>> begin
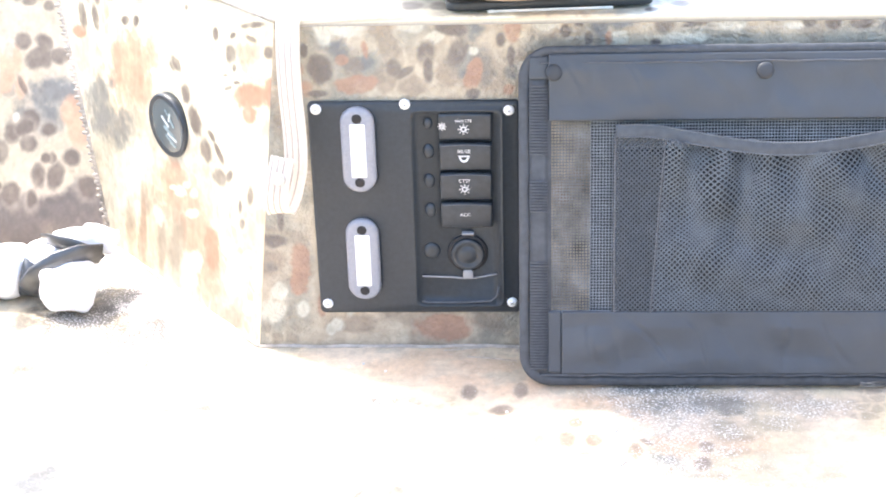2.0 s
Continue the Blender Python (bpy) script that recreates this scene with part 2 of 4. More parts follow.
OBL_CREAM = [(109, 270, 53, 30, -19), (80, 221, 47, 25, 33), (176, 242, 39, 31, 43), (40, 201, 24, 18, 71), (150, 295, 75, 36, -17), (200, 315, 65, 25, -14), (9, 226, 46, 29, -26), (57, 165, 36, 24, -30), (235, -25, 46, 27, -33), (113, 328, 48, 24, -16), (287, 112, 61, 40, -32)]
OBL_PALE = [(165, 124, 15, 6, -13), (150, 135, 11, 4, -19), (181, 123, 11, 3, -18), (135, 130, 11, 6, -24), (134, 50, 17, 11, -38), (138, 106, 14, 5, -20), (65, 92, 13, 11, -37), (42, 75, 23, 17, 26), (24, 93, 13, 7, -25), (24, 34, 15, 7, -28), (48, 51, 21, 11, -27), (190, 306, 24, 15, -21), (125, 291, 15, 8, -20), (-12, 303, 27, 7, -15), (219, 79, 12, 11, 30), (8, 74, 13, 9, -46)]
OBL_SLATE = [(358, 189, 38, 22, -23), (342, 162, 43, 19, -19), (306, 155, 39, 18, -20), (249, 330, 16, 12, -70), (294, 325, 20, 9, -15), (309, 166, 34, 16, -21), (325, 207, 15, 8, -20)]
OBL_SAGE = [(324, 83, 61, 40, -67), (300, -18, 62, 21, -22), (351, 11, 50, 28, -29), (192, 55, 49, 34, -57), (67, 23, 38, 17, -25), (361, 98, 36, 25, -48), (230, 149, 29, 16, -80)]
FRONT_DARK = [(110, 322, 14, 9, 80), (139, 320, 15, 10, 69), (89, 302, 10, 4, 33), (4, 307, 14, 11, -80), (-8, 325, 8, 4, 85), (154, 279, 7, 5, 1), (191, 316, 11, 4, 90), (256, 351, 5, 5, -7), (335, 348, 10, 10, -75), (362, 348, 9, 3, 21), (328, 329, 5, 3, -1), (369, 349, 7, 4, -2), (439, 352, 6, 5, -13), (471, 349, 7, 6, -71), (493, 348, 8, 7, -75), (-75, 117, 9, 8, 70), (-63, 127, 6, 4, -74), (-51, 123, 12, 8, 3), (-44, 146, 15, 4, 87), (78, 306, 8, 7, 88)]
FRONT_DARK_LOW = [(133, 345, 15, 7, -10), (265, 333, 7, 4, -88), (181, 333, 8, 5, 90), (2, 281, 11, 4, 1), (6, 304, 15, 12, 84), (111, 303, 13, 5, 89), (519, 346, 10, 6, -3), (243, 341, 6, 5, -87)]
FRONT_TAUPE = [(74, 325, 14, 9, 87), (98, 287, 14, 9, 1), (39, 307, 14, 10, 87), (70, 298, 15, 9, 88), (130, 299, 17, 12, -90), (166, 302, 17, 13, -88), (-58, 97, 15, 13, 11), (25, 28, 24, 10, 1), (164, 29, 18, 11, 1), (232, 340, 8, 5, -89), (67, 345, 11, 10, 12)]
FRONT_RUST = [(51, 325, 10, 3, -81), (28, 315, 6, 5, 6), (42, 290, 20, 8, 7), (-9, 286, 8, 7, 64), (193, 342, 15, 9, -90), (189, 284, 7, 7, 2), (-28, 90, 28, 11, 87), (-8, 49, 14, 5, 87), (118, 22, 28, 16, 1), (154, 299, 15, 7, 75), (-13, 305, 6, 3, 86), (551, 350, 8, 6, -73), (284, 334, 8, 4, -88)]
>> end
▸ Exercise
In the copy, include no pictures; restate the listing above exactly.

▸ Result for this task
2.0 s
Continue the Blender Python (bpy) script that recreates this scene with part 2 of 4. More parts follow.
OBL_CREAM = [(109, 270, 53, 30, -19), (80, 221, 47, 25, 33), (176, 242, 39, 31, 43), (40, 201, 24, 18, 71), (150, 295, 75, 36, -17), (200, 315, 65, 25, -14), (9, 226, 46, 29, -26), (57, 165, 36, 24, -30), (235, -25, 46, 27, -33), (113, 328, 48, 24, -16), (287, 112, 61, 40, -32)]
OBL_PALE = [(165, 124, 15, 6, -13), (150, 135, 11, 4, -19), (181, 123, 11, 3, -18), (135, 130, 11, 6, -24), (134, 50, 17, 11, -38), (138, 106, 14, 5, -20), (65, 92, 13, 11, -37), (42, 75, 23, 17, 26), (24, 93, 13, 7, -25), (24, 34, 15, 7, -28), (48, 51, 21, 11, -27), (190, 306, 24, 15, -21), (125, 291, 15, 8, -20), (-12, 303, 27, 7, -15), (219, 79, 12, 11, 30), (8, 74, 13, 9, -46)]
OBL_SLATE = [(358, 189, 38, 22, -23), (342, 162, 43, 19, -19), (306, 155, 39, 18, -20), (249, 330, 16, 12, -70), (294, 325, 20, 9, -15), (309, 166, 34, 16, -21), (325, 207, 15, 8, -20)]
OBL_SAGE = [(324, 83, 61, 40, -67), (300, -18, 62, 21, -22), (351, 11, 50, 28, -29), (192, 55, 49, 34, -57), (67, 23, 38, 17, -25), (361, 98, 36, 25, -48), (230, 149, 29, 16, -80)]
FRONT_DARK = [(110, 322, 14, 9, 80), (139, 320, 15, 10, 69), (89, 302, 10, 4, 33), (4, 307, 14, 11, -80), (-8, 325, 8, 4, 85), (154, 279, 7, 5, 1), (191, 316, 11, 4, 90), (256, 351, 5, 5, -7), (335, 348, 10, 10, -75), (362, 348, 9, 3, 21), (328, 329, 5, 3, -1), (369, 349, 7, 4, -2), (439, 352, 6, 5, -13), (471, 349, 7, 6, -71), (493, 348, 8, 7, -75), (-75, 117, 9, 8, 70), (-63, 127, 6, 4, -74), (-51, 123, 12, 8, 3), (-44, 146, 15, 4, 87), (78, 306, 8, 7, 88)]
FRONT_DARK_LOW = [(133, 345, 15, 7, -10), (265, 333, 7, 4, -88), (181, 333, 8, 5, 90), (2, 281, 11, 4, 1), (6, 304, 15, 12, 84), (111, 303, 13, 5, 89), (519, 346, 10, 6, -3), (243, 341, 6, 5, -87)]
FRONT_TAUPE = [(74, 325, 14, 9, 87), (98, 287, 14, 9, 1), (39, 307, 14, 10, 87), (70, 298, 15, 9, 88), (130, 299, 17, 12, -90), (166, 302, 17, 13, -88), (-58, 97, 15, 13, 11), (25, 28, 24, 10, 1), (164, 29, 18, 11, 1), (232, 340, 8, 5, -89), (67, 345, 11, 10, 12)]
FRONT_RUST = [(51, 325, 10, 3, -81), (28, 315, 6, 5, 6), (42, 290, 20, 8, 7), (-9, 286, 8, 7, 64), (193, 342, 15, 9, -90), (189, 284, 7, 7, 2), (-28, 90, 28, 11, 87), (-8, 49, 14, 5, 87), (118, 22, 28, 16, 1), (154, 299, 15, 7, 75), (-13, 305, 6, 3, 86), (551, 350, 8, 6, -73), (284, 334, 8, 4, -88)]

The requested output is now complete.